0

Problem

The goal is to have a Spark Streaming application that read data from Kafka and use Delta Lake to create store data. The granularity of the delta table is pretty granular, the first partition is the organization_id (there are more than 5000 organizations) and the second partition is the date.

The application has a expected latency, but it does not last more than one day up. The error is always about memory as I'll show below.

OpenJDK 64-Bit Server VM warning: INFO: os::commit_memory(0x00000006f8000000, 671088640, 0) failed; error='Cannot allocate memory' (errno=12)

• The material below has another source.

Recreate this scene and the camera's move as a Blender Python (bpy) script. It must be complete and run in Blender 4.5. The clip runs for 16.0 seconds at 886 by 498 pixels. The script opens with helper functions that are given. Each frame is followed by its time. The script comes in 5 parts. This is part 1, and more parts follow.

There is no persistence and the memory is already high for the whole application.

What I've tried

Increasing memory and workes were the first things I've tried, but the number of partitions were changed as well, from 4 to 16.

Script of Execution

spark-submit \
  --verbose \
  --master yarn \
  --deploy-mode cluster \
  --driver-memory 2G \
  --executor-memory 4G \
  --executor-cores 2 \
  --num-executors 4 \
  --files s3://my-bucket/log4j-driver.properties,s3://my-bucket/log4j-executor.properties \
  --jars /home/hadoop/delta-core_2.12-0.8.0.jar,/usr/lib/spark/external/lib/spark-sql-kafka-0-10.jar \
  --class my.package.app \
  --conf spark.driver.memoryOverhead=512 \
  --conf spark.executor.memoryOverhead=1024 \
  --conf spark.memory.fraction=0.8 \
  --conf spark.memory.storageFraction=0.3 \
  --conf spark.serializer=org.apache.spark.serializer.KryoSerializer \
  --conf spark.rdd.compress=true \
  --conf spark.yarn.max.executor.failures=100 \
  --conf spark.yarn.maxAppAttempts=100 \
  --conf spark.task.maxFailures=100 \
  --conf spark.executor.heartbeatInterval=20s \
  --conf spark.network.timeout=300s \
  --conf spark.driver.maxResultSize=0 \
  --conf spark.driver.extraJavaOptions="-XX:-PrintGCDetails -XX:-PrintGCDateStamps -XX:-UseParallelGC -XX:+UseG1GC -XX:-UseConcMarkSweepGC -XX:+HeapDumpOnOutOfMemoryError -XX:HeapDumpPath=/tmp/dump-driver.hprof -Dlog4j.configuration=log4j-driver.properties -Dvm.logging.level=ERROR -Dvm.logging.name=UsageFact -Duser.timezone=UTC" \
  --conf spark.executor.extraJavaOptions="-XX:-PrintGCDetails -XX:-PrintGCDateStamps -XX:-UseParallelGC -XX:+UseG1GC -XX:-UseConcMarkSweepGC -XX:+HeapDumpOnOutOfMemoryError -XX:HeapDumpPath=/tmp/dump-executor.hprof -Dlog4j.configuration=log4j-executor.properties -Dvm.logging.level=ERROR -Dvm.logging.name=UsageFact -Duser.timezone=UTC" \
  --conf spark.sql.session.timeZone=UTC \
  --conf spark.sql.extensions=io.delta.sql.DeltaSparkSessionExtension \
  --conf spark.sql.catalog.spark_catalog=org.apache.spark.sql.delta.catalog.DeltaCatalog \
  --conf spark.delta.logStore.class=org.apache.spark.sql.delta.storage.S3SingleDriverLogStore \
  --conf spark.databricks.delta.retentionDurationCheck.enabled=false \
  --conf spark.databricks.delta.vacuum.parallelDelete.enabled=true \
  --conf spark.sql.shuffle.partitions=16 \
  --name "UsageFactProcessor" \
  application.jar

Code

    val source = spark
      .readStream
      .format("kafka")
      .option("kafka.bootstrap.servers", broker)
      .option("subscribe", topic)
      .option("startingOffsets", "latest")
      .option("failOnDataLoss", value = false)
      .option("fetchOffset.numRetries", 10)
      .option("fetchOffset.retryIntervalMs", 1000)
      .option("maxOffsetsPerTrigger", 50000L)
      .option("kafkaConsumer.pollTimeoutMs", 300000L)
      .load()

    val transformed = source
      .transform(applySchema)

    val query = transformed
      .coalesce(16)
      .writeStream
      .trigger(Trigger.ProcessingTime("1 minute"))
      .outputMode(OutputMode.Append)
      .format("delta")
      .partitionBy("organization_id", "date")
      .option("path", table)
      .option("checkpointLocation", checkpoint)
      .option("mergeSchema", "true")
      .start()

    spark.catalog.clearCache()
    query.awaitTermination()

Versions

Spark: 3.0.1

Delta: 0.8.0

Question

What do you think may be causing this problem?

1 Answers1

1

Just upgraded the version to Delta.io 1.0.0 and it stopped happening.